EXERCISE —
Below is a listing. Quote from it, exactly, the lines from the one containing "Continue the Blender" down to the one containing "return made", both ends included, and nothing else.

-- start of MATERIAL --

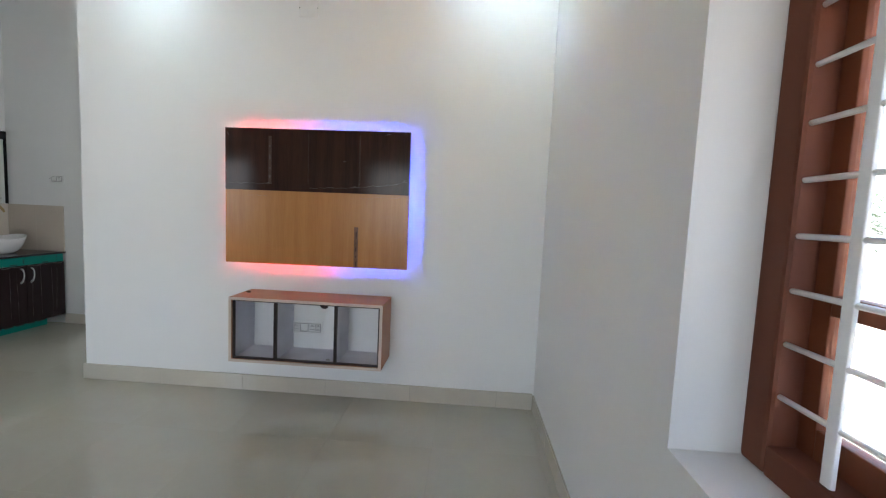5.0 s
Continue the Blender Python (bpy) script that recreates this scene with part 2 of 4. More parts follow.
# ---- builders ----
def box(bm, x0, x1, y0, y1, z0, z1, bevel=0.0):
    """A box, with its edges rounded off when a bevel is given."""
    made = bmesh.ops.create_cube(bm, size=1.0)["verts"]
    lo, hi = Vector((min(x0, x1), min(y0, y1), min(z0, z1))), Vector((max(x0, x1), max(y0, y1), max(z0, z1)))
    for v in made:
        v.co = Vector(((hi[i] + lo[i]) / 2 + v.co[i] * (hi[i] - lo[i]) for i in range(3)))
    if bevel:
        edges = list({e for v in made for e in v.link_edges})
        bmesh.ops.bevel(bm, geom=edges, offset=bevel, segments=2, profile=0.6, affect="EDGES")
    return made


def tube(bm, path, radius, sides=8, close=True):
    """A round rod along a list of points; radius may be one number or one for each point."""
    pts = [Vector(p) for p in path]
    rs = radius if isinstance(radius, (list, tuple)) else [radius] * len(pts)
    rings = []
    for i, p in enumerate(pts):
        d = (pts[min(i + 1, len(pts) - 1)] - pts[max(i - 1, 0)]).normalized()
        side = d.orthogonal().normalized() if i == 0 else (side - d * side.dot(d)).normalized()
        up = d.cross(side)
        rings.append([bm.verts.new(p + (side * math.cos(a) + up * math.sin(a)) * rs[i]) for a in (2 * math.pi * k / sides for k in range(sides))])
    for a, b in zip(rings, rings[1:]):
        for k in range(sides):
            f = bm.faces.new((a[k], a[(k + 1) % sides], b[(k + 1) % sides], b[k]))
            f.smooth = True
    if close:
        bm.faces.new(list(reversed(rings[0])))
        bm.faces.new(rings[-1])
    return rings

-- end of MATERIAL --

THE RESPONSE —
Continue the Blender Python (bpy) script that recreates this scene with part 2 of 4. More parts follow.
# ---- builders ----
def box(bm, x0, x1, y0, y1, z0, z1, bevel=0.0):
    """A box, with its edges rounded off when a bevel is given."""
    made = bmesh.ops.create_cube(bm, size=1.0)["verts"]
    lo, hi = Vector((min(x0, x1), min(y0, y1), min(z0, z1))), Vector((max(x0, x1), max(y0, y1), max(z0, z1)))
    for v in made:
        v.co = Vector(((hi[i] + lo[i]) / 2 + v.co[i] * (hi[i] - lo[i]) for i in range(3)))
    if bevel:
        edges = list({e for v in made for e in v.link_edges})
        bmesh.ops.bevel(bm, geom=edges, offset=bevel, segments=2, profile=0.6, affect="EDGES")
    return made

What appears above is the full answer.